Supplied information:

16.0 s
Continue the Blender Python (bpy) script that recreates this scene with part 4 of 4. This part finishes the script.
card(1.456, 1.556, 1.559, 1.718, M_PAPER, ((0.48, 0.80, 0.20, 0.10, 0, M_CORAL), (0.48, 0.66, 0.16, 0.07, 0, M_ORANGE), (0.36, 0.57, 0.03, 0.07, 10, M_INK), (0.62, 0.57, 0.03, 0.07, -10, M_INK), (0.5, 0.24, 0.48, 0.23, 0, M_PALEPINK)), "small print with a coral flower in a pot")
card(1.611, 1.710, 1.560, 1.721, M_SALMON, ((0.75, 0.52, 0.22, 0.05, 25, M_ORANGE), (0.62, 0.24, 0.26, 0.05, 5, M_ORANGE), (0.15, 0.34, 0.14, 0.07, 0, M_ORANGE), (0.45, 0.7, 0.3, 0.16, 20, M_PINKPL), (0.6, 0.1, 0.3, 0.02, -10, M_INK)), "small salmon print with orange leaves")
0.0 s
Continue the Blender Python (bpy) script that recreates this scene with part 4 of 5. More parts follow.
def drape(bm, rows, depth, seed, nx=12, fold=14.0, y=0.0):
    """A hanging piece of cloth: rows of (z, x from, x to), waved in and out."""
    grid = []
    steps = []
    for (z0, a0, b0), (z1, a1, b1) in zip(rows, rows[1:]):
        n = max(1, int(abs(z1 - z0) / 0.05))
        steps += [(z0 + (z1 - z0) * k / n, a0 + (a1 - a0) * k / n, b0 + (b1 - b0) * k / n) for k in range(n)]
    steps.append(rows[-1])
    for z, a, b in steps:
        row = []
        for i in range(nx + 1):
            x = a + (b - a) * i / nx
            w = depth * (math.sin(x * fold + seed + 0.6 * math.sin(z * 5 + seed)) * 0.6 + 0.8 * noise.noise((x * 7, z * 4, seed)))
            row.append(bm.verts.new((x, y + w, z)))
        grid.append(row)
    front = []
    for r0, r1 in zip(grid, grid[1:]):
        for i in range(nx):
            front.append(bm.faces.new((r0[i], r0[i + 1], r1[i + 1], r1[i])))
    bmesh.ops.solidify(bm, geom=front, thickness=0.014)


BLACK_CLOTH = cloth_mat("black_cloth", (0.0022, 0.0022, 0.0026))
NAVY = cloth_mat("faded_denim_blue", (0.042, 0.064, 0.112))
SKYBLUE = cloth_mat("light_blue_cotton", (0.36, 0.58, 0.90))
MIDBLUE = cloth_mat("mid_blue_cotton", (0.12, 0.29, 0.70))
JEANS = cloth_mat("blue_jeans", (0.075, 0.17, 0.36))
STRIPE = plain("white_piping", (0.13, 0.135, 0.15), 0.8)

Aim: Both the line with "More parts follow." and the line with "bmesh.ops.solidify(bm, geom=front, thickness=0.014)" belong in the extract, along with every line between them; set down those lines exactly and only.

Answer to this task:
Continue the Blender Python (bpy) script that recreates this scene with part 4 of 5. More parts follow.
def drape(bm, rows, depth, seed, nx=12, fold=14.0, y=0.0):
    """A hanging piece of cloth: rows of (z, x from, x to), waved in and out."""
    grid = []
    steps = []
    for (z0, a0, b0), (z1, a1, b1) in zip(rows, rows[1:]):
        n = max(1, int(abs(z1 - z0) / 0.05))
        steps += [(z0 + (z1 - z0) * k / n, a0 + (a1 - a0) * k / n, b0 + (b1 - b0) * k / n) for k in range(n)]
    steps.append(rows[-1])
    for z, a, b in steps:
        row = []
        for i in range(nx + 1):
            x = a + (b - a) * i / nx
            w = depth * (math.sin(x * fold + seed + 0.6 * math.sin(z * 5 + seed)) * 0.6 + 0.8 * noise.noise((x * 7, z * 4, seed)))
            row.append(bm.verts.new((x, y + w, z)))
        grid.append(row)
    front = []
    for r0, r1 in zip(grid, grid[1:]):
        for i in range(nx):
            front.append(bm.faces.new((r0[i], r0[i + 1], r1[i + 1], r1[i])))
    bmesh.ops.solidify(bm, geom=front, thickness=0.014)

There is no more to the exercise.